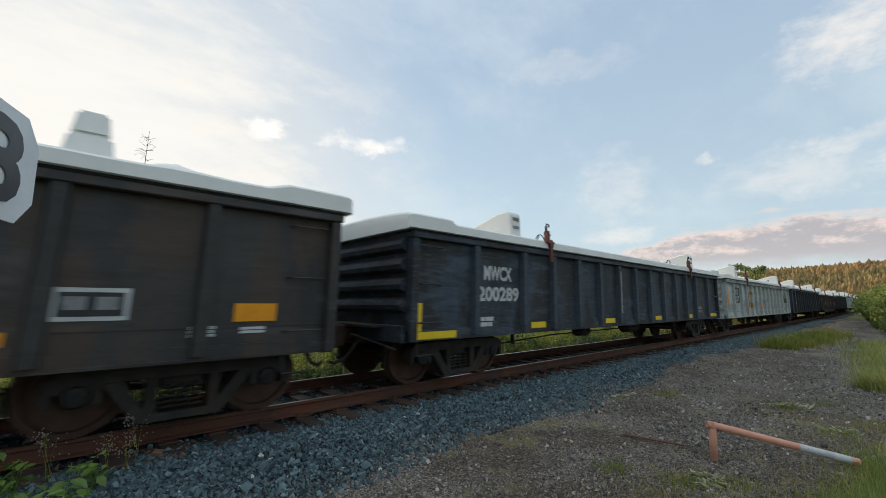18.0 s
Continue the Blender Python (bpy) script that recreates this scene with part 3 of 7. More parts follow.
def slab_lettering(car, text, x0, x1, z0, z1, y, mat, name="lettering"):
    """Fat stencil letters that fill the field x0..x1, z0..z1."""
    bm = bmesh.new()
    step = (x1 - x0) / (len(text) - 0.1)
    for i, ch in enumerate(text):
        for k, poly in enumerate(slab_glyph(ch)):
            f = bm.faces.new([bm.verts.new((x0 + step * (i + 0.9 * p), y - 0.0001 * (k % 12), z0 + (z1 - z0) * q)) for p, q in poly])
            f.normal_update()
            if f.normal.y > 0:
                f.normal_flip()
    return part(name, bm, mat, car)


def bars(car, x0, x1, z0, z1, y, rows=2, words=3, mat=None, seed=0, name="small_lettering"):
    """Rows of small lettering too fine to read, as plain bars."""
    rng = random.Random(seed)
    bm = bmesh.new()
    step = (z1 - z0) / rows
    for r in range(rows):
        cuts = sorted(rng.uniform(0.15, 0.9) for _ in range(words - 1))
        edges = [0.0, *cuts, rng.uniform(0.85, 1.0)]
        for a_, b_ in zip(edges, edges[1:]):
            if b_ - a_ < 0.06:
                continue
            xa, xb = x0 + (x1 - x0) * a_, x0 + (x1 - x0) * (b_ - 0.03)
            za, zb = z1 - step * (r + 0.75), z1 - step * r
            bm.faces.new([bm.verts.new(p) for p in ((xa, y, za), (xb, y, za), (xb, y, zb), (xa, y, zb))])
    return part(name, bm, mat or LETTER, car)


def clip_x(poly, lo, hi):
    for sign, bound in ((1, lo), (-1, hi)):
        out = []
        for i, p in enumerate(poly):
            q = poly[(i + 1) % len(poly)]
            a_, b_ = sign * (p[0] - bound), sign * (q[0] - bound)
            if a_ >= 0:
                out.append(p)
            if a_ * b_ < 0:
                k = a_ / (a_ - b_)
                out.append((p[0] + k * (q[0] - p[0]), p[1] + k * (q[1] - p[1])))
        poly = out
        if len(poly) < 3:
            return []
    return poly


def sprayed(car, spec, polys, mat, layer=0, name="graffiti"):
    """Painted shapes (polygons in x, z) that follow the sheets and ribs of a car's near side."""
    bm = bmesh.new()
    sheet, face = spec["sheet_y"], spec["rib_y"]
    xs, ys = [0.12], [sheet]
    for r in spec["ribs"]:
        xs += [r - 0.085, r - 0.06, r + 0.06, r + 0.085]
        ys += [sheet, face, face, sheet]
    xs.append(spec["L"] - 0.12)
    ys.append(sheet)
    lo, hi = spec["zb"] + 0.03, spec["zt"] - 0.16
    before, step = set(), 0
    for poly in polys:
        poly = [(x, min(hi, max(lo, z))) for x, z in poly]
        if len(before & set(poly)) < 2:
            step += 1
        before = set(poly)
        left, right = min(x for x, _ in poly), max(x for x, _ in poly)
        for a_, b_ in zip(xs, xs[1:]):
            if b_ < left or a_ > right:
                continue
            piece = clip_x(poly, a_, b_)
            for z0, z1, front in ((spec["zb"] + 0.162, 9.0, 0.0), (-9.0, spec["zb"] + 0.162, -1.526)):
                bit = [(x, z) for z, x in clip_x([(z, x) for x, z in piece], z0, z1)] if len(piece) >= 3 else []
                if len(bit) >= 3:
                    bm.faces.new([bm.verts.new((x, min(front, float(np.interp(x, xs, ys))) - 0.004 - 0.0025 * layer - 0.00008 * (step % 30), z)) for x, z in bit])
    bmesh.ops.remove_doubles(bm, verts=bm.verts[:], dist=0.00003)
    bmesh.ops.triangulate(bm, faces=bm.faces[:])
    for f in bm.faces:
        f.normal_update()
        if f.normal.y > 0:
            f.normal_flip()
    return part(name, bm, mat, car)


def blob(x, z, w, h, rng, lumps=5, rough=0.25, n=28, turn=0.0):
    """A soft-edged outline about (x, z)."""
    ph = [rng.uniform(0, 6.28) for _ in range(4)]
    pts = []
    for i in range(n):
        k = 2 * math.pi * i / n
        r = 1 + rough * (0.6 * math.sin(lumps * k + ph[0]) + 0.4 * math.sin((lumps + 2) * k + ph[1]))
        a_, b_ = w / 2 * r * math.cos(k), h / 2 * r * math.sin(k)
        pts.append((x + a_ * math.cos(turn) - b_ * math.sin(turn), z + a_ * math.sin(turn) + b_ * math.cos(turn)))
    return pts


def stroke(pts, width):
    """A brush stroke along a line of points, as a ribbon of quads."""
    k = len(pts)
    sides = []
    for i, (x, z) in enumerate(pts):
        (xa, za), (xb, zb) = pts[max(0, i - 1)], pts[min(k - 1, i + 1)]
        d = math.hypot(xb - xa, zb - za) or 1
        ex, ez = (xb - xa) / d * width / 2, (zb - za) / d * width / 2
        out = -0.5 if i == 0 else 0.5 if i == k - 1 else 0.0
        sides.append(((x - ez + ex * out, z + ex + ez * out), (x + ez + ex * out, z - ex + ez * out)))
    return [[a_, b_, d_, c_] for (a_, c_), (b_, d_) in zip(sides, sides[1:])]


# ---- bogie with its wheelsets ----
WHEEL_R = 0.457
BOGIE_IN = 1.52          # bogie centre behind the end of the car's body
HALF_BASE = 0.89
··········
** GIVEN TASK **
Restate exactly, please, only the lines between the start of the data and the line containing "return part(name, bm, mat or LETTER, car)", both ends included, skipping the pictures.

** ANSWER FOR THE TASK **
18.0 s
Continue the Blender Python (bpy) script that recreates this scene with part 3 of 7. More parts follow.
def slab_lettering(car, text, x0, x1, z0, z1, y, mat, name="lettering"):
    """Fat stencil letters that fill the field x0..x1, z0..z1."""
    bm = bmesh.new()
    step = (x1 - x0) / (len(text) - 0.1)
    for i, ch in enumerate(text):
        for k, poly in enumerate(slab_glyph(ch)):
            f = bm.faces.new([bm.verts.new((x0 + step * (i + 0.9 * p), y - 0.0001 * (k % 12), z0 + (z1 - z0) * q)) for p, q in poly])
            f.normal_update()
            if f.normal.y > 0:
                f.normal_flip()
    return part(name, bm, mat, car)


def bars(car, x0, x1, z0, z1, y, rows=2, words=3, mat=None, seed=0, name="small_lettering"):
    """Rows of small lettering too fine to read, as plain bars."""
    rng = random.Random(seed)
    bm = bmesh.new()
    step = (z1 - z0) / rows
    for r in range(rows):
        cuts = sorted(rng.uniform(0.15, 0.9) for _ in range(words - 1))
        edges = [0.0, *cuts, rng.uniform(0.85, 1.0)]
        for a_, b_ in zip(edges, edges[1:]):
            if b_ - a_ < 0.06:
                continue
            xa, xb = x0 + (x1 - x0) * a_, x0 + (x1 - x0) * (b_ - 0.03)
            za, zb = z1 - step * (r + 0.75), z1 - step * r
            bm.faces.new([bm.verts.new(p) for p in ((xa, y, za), (xb, y, za), (xb, y, zb), (xa, y, zb))])
    return part(name, bm, mat or LETTER, car)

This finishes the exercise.